Segundo a Comissão Interamericana, ligada à Organização dos Estados Americanos (OEA), três a cada quatro assassinatos de defensores de direitos humanos no mundo aconteceram na América Latina em 2016, concentrados no Brasil e na Colômbia. Naquele ano, 66 defensores foram assassinados por aqui -um a cada cinco dias, em média-, segundo o Comitê Brasileiro de Defensores e Defensoras de Direitos Humanos. Em 2015, foram 56.
"Há um aumento evidente da violência contra quem luta por direitos no país, apesar da subnotificação desses casos", avalia a advogada Layza Queiróz Santos, que integra o comitê. "O caso de Marielle é emblemático porque trata-se de uma mulher em ascensão na política e com visibilidade, o que deveria protegê-la", diz.
A grande maioria dos defensores mortos no país atuavam em conflitos na zona rural, ligados ao direito à terra e à proteção do meio ambiente. Segundo o último relatório da organização Global Witness, que monitora o trabalho de ambientalistas pelo mundo, o Brasil é campeão na morte destes ativistas.
"Há anos o Brasil é o pior lugar do mundo para quem defende a terra e seus recursos naturais. Essas pessoas, especialmente na Amazônia, estão sendo mortas em números recordes", afirma Billy Kite, da Global Witness.
A execução de Marielle, no entanto, é retrato de um fenômeno recente, urbano, que tem se intensificado em toda a América Latina: a morte de ativistas ligados a pautas de exclusão e discriminação.
"Há uma tendência de crescimento dos crimes contra quem milita em causas ligadas ao racismo, a questões de gênero, violência policial e defesa de populações marginalizadas", afirma Viviana Krsticevic, diretora-executiva do Centro pela Justiça e Direito Internacional.
"Temos percebido que os defensores de direitos humanos que denunciam a violência da polícia têm sido especialmente ameaçados", afirma Jurema Werneck, diretora-executiva para o Brasil da Anistia Internacional.
A falha no amparo institucional a essas pessoas tem levado a Anistia a buscar a ajuda de organizações da sociedade civil na tentativa de proteger essas pessoas.
Em ao menos três casos, ativistas que denunciavam a violência policial no Complexo do Alemão e em Acari tiveram de ser retirados das comunidades em que viviam.
Em um contexto em que a Polícia Militar do Rio tem provocado mais mortes do que nunca -em janeiro deste ano, foram 154 mortos em decorrência de intervenção policial, o recorde da série histórica, iniciada em 1998-, é de se esperar que aumentem as denúncias de defensores, assim como as ameaças a eles.
PROTEÇÃO
O Rio de Janeiro, bem como outros 22 estados do país, não tem um programa de proteção a defensores de direitos humanos, presentes hoje apenas em Minas Gerais, Maranhão, Ceará e Pernambuco.
O país criou uma Política Nacional de Proteção de Defensores de Direitos Humanos por decreto em 2007 e mantém um programa que atende hoje a 376 brasileiros ameaçados por sua militância.
As medidas protetivas podem incluir a instalação de câmeras e a utilização de rondas de monitoramento até, em casos extremos, a utilização de escolta ou a realocação temporária do defensor.
Organizações da sociedade civil avaliam o programa federal de proteção como tímido, pouco eficaz.
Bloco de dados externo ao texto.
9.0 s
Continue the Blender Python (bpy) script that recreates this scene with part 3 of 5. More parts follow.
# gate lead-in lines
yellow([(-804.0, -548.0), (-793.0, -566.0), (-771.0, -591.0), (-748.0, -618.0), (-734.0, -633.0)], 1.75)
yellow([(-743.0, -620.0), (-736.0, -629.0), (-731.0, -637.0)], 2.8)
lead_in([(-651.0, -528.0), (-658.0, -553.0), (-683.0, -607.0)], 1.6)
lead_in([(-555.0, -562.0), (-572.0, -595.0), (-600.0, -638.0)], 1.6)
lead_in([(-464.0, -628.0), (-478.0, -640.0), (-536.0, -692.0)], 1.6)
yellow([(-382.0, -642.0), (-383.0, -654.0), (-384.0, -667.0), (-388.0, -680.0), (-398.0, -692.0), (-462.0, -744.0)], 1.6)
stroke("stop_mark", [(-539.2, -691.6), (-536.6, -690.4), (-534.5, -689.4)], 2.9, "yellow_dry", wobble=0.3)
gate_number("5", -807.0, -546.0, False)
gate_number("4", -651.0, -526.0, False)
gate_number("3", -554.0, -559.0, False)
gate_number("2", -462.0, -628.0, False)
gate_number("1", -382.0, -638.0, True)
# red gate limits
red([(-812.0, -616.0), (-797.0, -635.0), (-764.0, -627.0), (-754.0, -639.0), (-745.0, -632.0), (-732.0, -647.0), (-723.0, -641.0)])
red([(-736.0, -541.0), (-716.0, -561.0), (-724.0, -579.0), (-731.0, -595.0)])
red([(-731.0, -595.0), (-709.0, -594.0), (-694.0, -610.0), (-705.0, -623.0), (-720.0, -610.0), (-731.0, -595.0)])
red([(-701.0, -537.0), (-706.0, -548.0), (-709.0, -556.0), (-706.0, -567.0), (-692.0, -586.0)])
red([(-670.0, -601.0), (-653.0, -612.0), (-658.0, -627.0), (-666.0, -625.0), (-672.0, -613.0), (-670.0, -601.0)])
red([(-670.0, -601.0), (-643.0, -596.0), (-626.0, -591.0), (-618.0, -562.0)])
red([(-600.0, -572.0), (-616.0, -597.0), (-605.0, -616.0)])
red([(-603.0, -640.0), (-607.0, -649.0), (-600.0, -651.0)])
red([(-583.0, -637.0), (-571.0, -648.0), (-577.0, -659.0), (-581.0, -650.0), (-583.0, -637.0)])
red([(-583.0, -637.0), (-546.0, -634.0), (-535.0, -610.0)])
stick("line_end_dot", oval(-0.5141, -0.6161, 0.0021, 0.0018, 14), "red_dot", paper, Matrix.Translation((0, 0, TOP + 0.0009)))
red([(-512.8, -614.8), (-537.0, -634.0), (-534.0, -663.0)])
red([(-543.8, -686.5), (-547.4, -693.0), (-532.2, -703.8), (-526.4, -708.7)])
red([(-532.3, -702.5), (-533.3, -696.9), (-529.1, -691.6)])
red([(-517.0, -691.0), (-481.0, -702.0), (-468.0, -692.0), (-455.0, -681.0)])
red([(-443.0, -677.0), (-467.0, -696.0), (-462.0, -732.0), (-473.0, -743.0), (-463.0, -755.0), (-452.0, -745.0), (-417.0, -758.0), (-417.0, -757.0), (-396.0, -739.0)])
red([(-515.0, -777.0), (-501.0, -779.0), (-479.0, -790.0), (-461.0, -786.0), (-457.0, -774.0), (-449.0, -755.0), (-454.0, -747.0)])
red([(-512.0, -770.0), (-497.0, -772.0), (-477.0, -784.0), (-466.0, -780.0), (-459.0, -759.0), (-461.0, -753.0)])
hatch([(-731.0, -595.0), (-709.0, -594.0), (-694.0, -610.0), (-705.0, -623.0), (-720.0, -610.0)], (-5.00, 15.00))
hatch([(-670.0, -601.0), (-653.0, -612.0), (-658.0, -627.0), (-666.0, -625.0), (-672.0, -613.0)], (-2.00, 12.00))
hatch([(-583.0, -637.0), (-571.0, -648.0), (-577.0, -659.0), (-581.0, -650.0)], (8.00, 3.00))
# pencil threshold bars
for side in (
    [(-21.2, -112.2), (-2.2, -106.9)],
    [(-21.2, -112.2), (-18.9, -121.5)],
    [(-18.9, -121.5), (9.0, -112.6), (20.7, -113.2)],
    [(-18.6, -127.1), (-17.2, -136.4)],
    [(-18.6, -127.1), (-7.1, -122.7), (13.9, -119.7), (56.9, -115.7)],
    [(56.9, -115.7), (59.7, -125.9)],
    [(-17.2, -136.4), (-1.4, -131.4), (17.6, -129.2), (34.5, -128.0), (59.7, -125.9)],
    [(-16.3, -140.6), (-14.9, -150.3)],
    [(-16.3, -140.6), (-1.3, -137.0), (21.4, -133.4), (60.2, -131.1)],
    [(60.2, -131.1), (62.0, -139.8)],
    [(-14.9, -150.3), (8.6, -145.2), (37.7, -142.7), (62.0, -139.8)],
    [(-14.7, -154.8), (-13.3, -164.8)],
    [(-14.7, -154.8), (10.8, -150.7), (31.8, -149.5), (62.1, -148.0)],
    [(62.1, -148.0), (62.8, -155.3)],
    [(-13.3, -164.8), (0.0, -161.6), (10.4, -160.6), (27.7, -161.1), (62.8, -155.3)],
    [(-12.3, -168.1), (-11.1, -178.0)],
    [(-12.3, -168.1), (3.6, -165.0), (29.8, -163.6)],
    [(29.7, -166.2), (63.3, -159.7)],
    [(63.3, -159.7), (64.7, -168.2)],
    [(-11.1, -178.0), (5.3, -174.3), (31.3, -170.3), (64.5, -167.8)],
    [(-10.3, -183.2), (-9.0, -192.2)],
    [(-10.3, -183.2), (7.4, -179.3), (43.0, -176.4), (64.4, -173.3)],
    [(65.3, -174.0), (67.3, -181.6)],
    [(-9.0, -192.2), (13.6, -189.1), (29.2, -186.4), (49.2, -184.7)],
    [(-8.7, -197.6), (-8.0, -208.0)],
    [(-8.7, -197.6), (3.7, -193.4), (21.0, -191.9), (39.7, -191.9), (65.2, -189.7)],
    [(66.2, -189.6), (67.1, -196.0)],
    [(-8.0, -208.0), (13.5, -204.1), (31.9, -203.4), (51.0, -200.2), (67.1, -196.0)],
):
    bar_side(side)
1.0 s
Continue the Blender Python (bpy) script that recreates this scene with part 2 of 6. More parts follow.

Além de proteger a pessoa ameaçada, o programa precisaria agir nas causas da ameaça, investigando autores e provocando os órgãos responsáveis a dar solução aos problemas.
Entre os ativistas vitimados em 2016, a Anistia Internacional identificou casos em que ameaças prévias foram reportadas às autoridades, mas não ensejaram investigações eficazes nem medidas protetivas.
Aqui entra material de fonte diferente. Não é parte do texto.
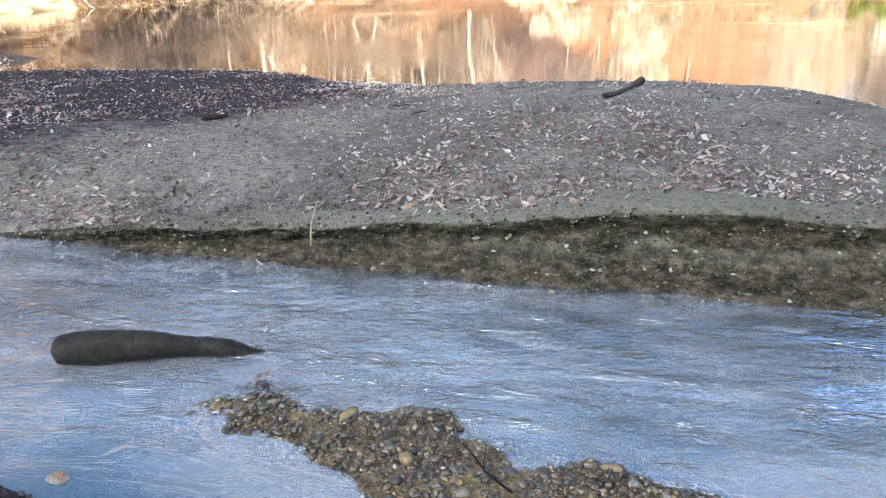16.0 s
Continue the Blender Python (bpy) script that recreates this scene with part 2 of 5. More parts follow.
def leaf_material(name, stops, rough=0.6):
    m = Nodes(name)
    c = m.ramp(m.math("ADD", m.math("MULTIPLY", island(m), 0.64), m.math("MULTIPLY", m.step(m.noise(m.at(), 0.75, 3.0), 0.36, 0.64), 0.36)), stops)
    c = m.mix(m.math("MULTIPLY", m.noise(m.at(), 60.0, 3.0), 0.4), c, (*[0.6 * k for k in stops[0][1]], 1))
    front = m.node("ShaderNodeBsdfPrincipled", Base_Color=c, Roughness=rough)
    front.inputs["Specular IOR Level"].default_value = 0.3
    shine = m.node("ShaderNodeBsdfTranslucent", Color=c)
    both = m.node("ShaderNodeMixShader", Fac=0.42)
    m.put(both.inputs[1], front.outputs[0])
    m.put(both.inputs[2], shine.outputs[0])
    m.put(m.out.inputs[0], both.outputs[0])
    return m.mat


def rock_material(name, tone, moss=0.85, rough=0.6):
    """Weathered limestone: rough sets how dark its cracks and stains go, moss how much leaf and lichen lies on it."""
    m = Nodes(name)
    v = m.at()
    n = m.noise(v, 2.1, 10.0, 0.70)
    pit = m.noise(m.at((1.0, 1.0, 0.7)), 3.4, 8.0, 0.72, 0.8)
    broad = m.noise(v, 0.45, 4.0, 0.6)
    c = m.mix(m.step(broad, 0.36, 0.64), (*[(1 - 0.4 * rough) * k for k in tone], 1), (*[1.4 * k for k in tone], 1))
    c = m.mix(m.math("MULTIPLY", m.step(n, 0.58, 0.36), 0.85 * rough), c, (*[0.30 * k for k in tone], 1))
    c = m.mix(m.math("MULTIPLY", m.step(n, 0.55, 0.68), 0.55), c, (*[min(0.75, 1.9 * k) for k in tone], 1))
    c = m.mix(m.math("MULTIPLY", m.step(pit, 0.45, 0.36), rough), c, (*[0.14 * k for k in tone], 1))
    stain = m.step(m.noise(v, 0.8, 9.0, 0.74), 0.44, 0.60)
    c = m.mix(m.math("MULTIPLY", stain, 0.75 * moss), c, m.mix(pit, (0.11, 0.078, 0.04, 1), (0.33, 0.225, 0.115, 1)))
    up = m.node("ShaderNodeSeparateXYZ", Vector=m.node("ShaderNodeNewGeometry").outputs["Normal"]).outputs["Z"]
    lie = m.math("ADD", m.math("ADD", up, m.math("MULTIPLY", pit, 0.5)), m.math("MULTIPLY", m.attr("leafy"), 0.75))
    c = m.mix(m.math("MULTIPLY", m.step(lie, 0.92, 1.16), moss), c, m.mix(n, (0.10, 0.055, 0.03, 1), (0.36, 0.20, 0.10, 1)))
    return m.done(c, 0.9, m.bump(m.math("ADD", n, m.math("MULTIPLY", pit, 0.8)), 0.9, 0.22), 0.2)


def pebble_material():
    m = Nodes("pebble")
    r = m.math("FRACT", m.math("ADD", rand(m), island(m)))
    c = m.ramp(r, [(0.0, (0.016, 0.016, 0.015)), (0.35, (0.050, 0.044, 0.034)), (0.62, (0.115, 0.09, 0.056)), (0.82, (0.24, 0.16, 0.07)), (0.93, (0.16, 0.17, 0.16)), (1.0, (0.46, 0.42, 0.34))])
    c = m.mix(m.noise(m.at(), 40.0, 3.0), c, (0.03, 0.026, 0.022, 1))
    return m.done(c, 0.5, None, 0.3)


def wood_material(name, pale, dark, rough=0.8):
    m = Nodes(name)
    n = m.noise(m.at((1, 1, 0.6)), 22.0, 6.0, 0.65)
    c = m.ramp(n, [(0.32, dark), (0.68, pale)])
    return m.done(c, rough, m.bump(n, 0.8, 0.015), 0.12)


GROUND = ground_material()
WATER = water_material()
BARK = bark_material("bark_pale", (0.74, 0.67, 0.55), (0.15, 0.12, 0.09))
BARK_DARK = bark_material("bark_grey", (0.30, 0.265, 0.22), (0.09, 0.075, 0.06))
TWIG = twig_material("twig", (0.69, 0.53, 0.385), (0.33, 0.225, 0.165))
TWIG_GREY = twig_material("twig_grey", (0.42, 0.34, 0.28), (0.20, 0.155, 0.13))
TWIG_FAR = haze_twig_material("twig_far", (0.25, 0.168, 0.134), (0.062, 0.039, 0.036))
BRUSH = twig_material("brush", (0.60, 0.455, 0.325), (0.27, 0.185, 0.13))
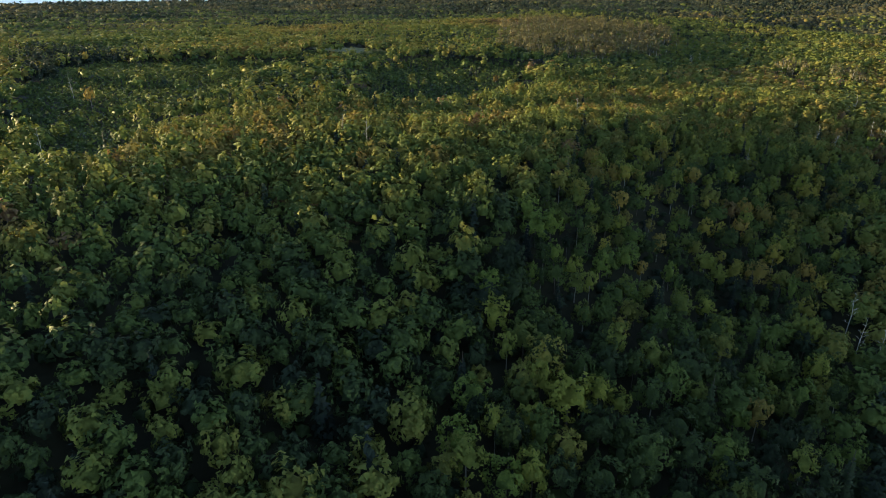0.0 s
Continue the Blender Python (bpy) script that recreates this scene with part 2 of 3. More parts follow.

"São situações em que o estado foi, no mínimo, omisso. E o que era ameaça se concretizou em morte", diz Renata Neder, coordenadora de pesquisa da Anistia.
Para além do relativo desprestígio da área de direitos humanos no país, a alta taxa de impunidade dos homicídios é ingrediente determinante do aumento dos atentados contra a vida de defensores.
"Essas mortes precisam ser investigadas com prioridade e a partir dos fatores que traziam risco ao defensor, que sempre questiona instâncias de poder, seja ele econômico, político ou territorial", explica Beatriz Afonso, do Cejil.
Há quase dez anos tramita na Câmara um projeto de lei que institui um programa federal de proteção a defensores de direitos humanos ao mesmo tempo em que fomenta a criação de versões do instrumento nos estados. "Sem apoio dos governos locais é muito difícil a União monitorar os casos e fazer intervenções eficientes" diz Fernando Matos, coordenador do programa de proteção federal entre 2007 e 2010.
O PL 4.575/2009 foi aprovado em todas as comissões da Casa e está pronto para votação em plenário desde 2011."Não existe trabalho de defensor de direitos humanos com ameaça zero, e precisamos fortalecer a proteção a essas pessoas", diz Raiana Falcão, atual coordenadora do programa no Ministério dos Direitos Humanos.